June 21, 2015, Sunday – Father’s day. This was by far the most difficult day for me go online. I think unconsciously as this day came, I was waiting for it. Maybe because I don’t know how it would feel like. I don’t know what this day would be like.
My dad isn’t here anymore. This is the first time we celebrated father’s day without him. I don’t remember him missing any important occasion. HE IS ALWAYS THERE. From birthdays, to graduations, first communions, confirmations and even gigs.
I, to tell you honestly, don’t know what to say. I effin miss him so bad. Our family used to be like magnets. We can’t be separated from each other. We go to church together, both of our parents drive us to school, we shop together, my dad is even the one who tells us to go to the salon and get a hot oil with mani and pedi package. We even go to a convenience store together just to buy a midnight snack. I miss him so bad.
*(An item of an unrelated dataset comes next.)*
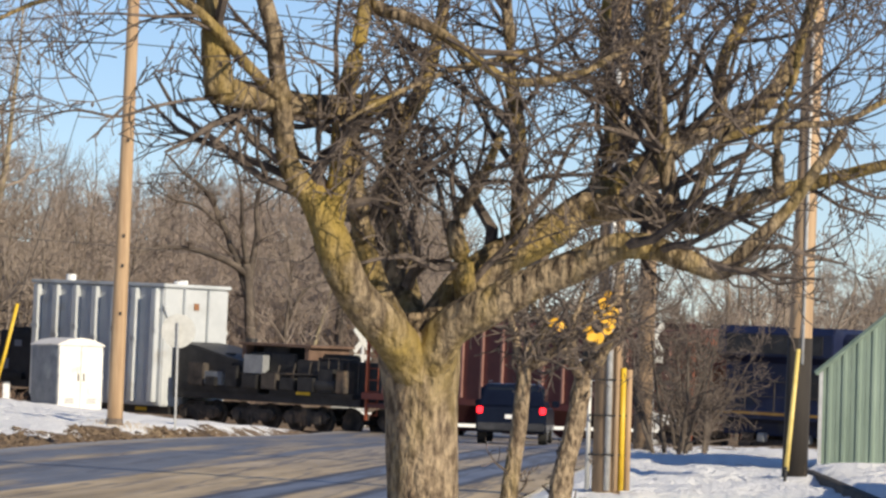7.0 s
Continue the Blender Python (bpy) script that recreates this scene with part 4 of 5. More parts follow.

I miss us eating to different restaurants and going to movies. I miss our vacations. We would go on a road trip just to eat and eat again. My dad used to let me go with him when he watches gigs even if I’m was just around 5 years old. I miss playing with him. I miss how he teaches me old school music over and over again. I miss laughing and fool around with him. I miss talking to him about politics and random issues in our society. I miss him being selfish and sometimes self-centered. I miss him being a show-off and mayabang. I miss him being a liar and being the one who can’t accept his mistakes most of the time. I miss how he keeps on eating food that isn’t allowed to him. I miss everything my dad is. I can’t say it enough because my heart keeps on breaking everytimes it comes to my mind that he won’t coming back.
Everytime someone I love passes away, I always feel like our time together was too short even if we spent a lot together. It always feels like it wasn’t enough. But everytime I do think of this, the other thoughts came to mind — how about my half siblings? I have a half brother and a half sister. How often did they spend their time with my dad? Was he ever present on their birthdays? How about their graduations? I doubt that my dad was there every Christmas and New Year. How about my half sister’s debut? Was she able to dance with my dad like I did?
We were lucky to have him almost 24/7 in our lives. He’s so overprotective that sometimes I felt that if he could still be with us during our bad dreams, he will still be there. My siblings weren’t able to spend most of their time with my dad.
What more to those who were raised by single moms out there. To those kids who grew up without their fathers. More so to the kids who haven’t met their fathers at all.
When my dad died, I felt like something is missing – a big hole in my chest that I don’t know how to fill. I couldn’t imagine what others might me going through. I could avoid browsing facebook and instagram all day and not see posts about how my friends celebrated today’s occassion with their fathers. But who am I kidding? It will always be like this. I have no choice but to accept the fact that my dad is gone. I have to face a lot of new memories without him. BUT A lot of kids weren’t able to spend Father’s day at all. Why should I brag and complain? This may take time. Hoping that it wouldn’t take that long.
I miss you daddy. To my hero and my first boyfriend, Happy father’s day in heaven! Flying kisses from your baby girl. :-* I LOVE YOU SO MUCH!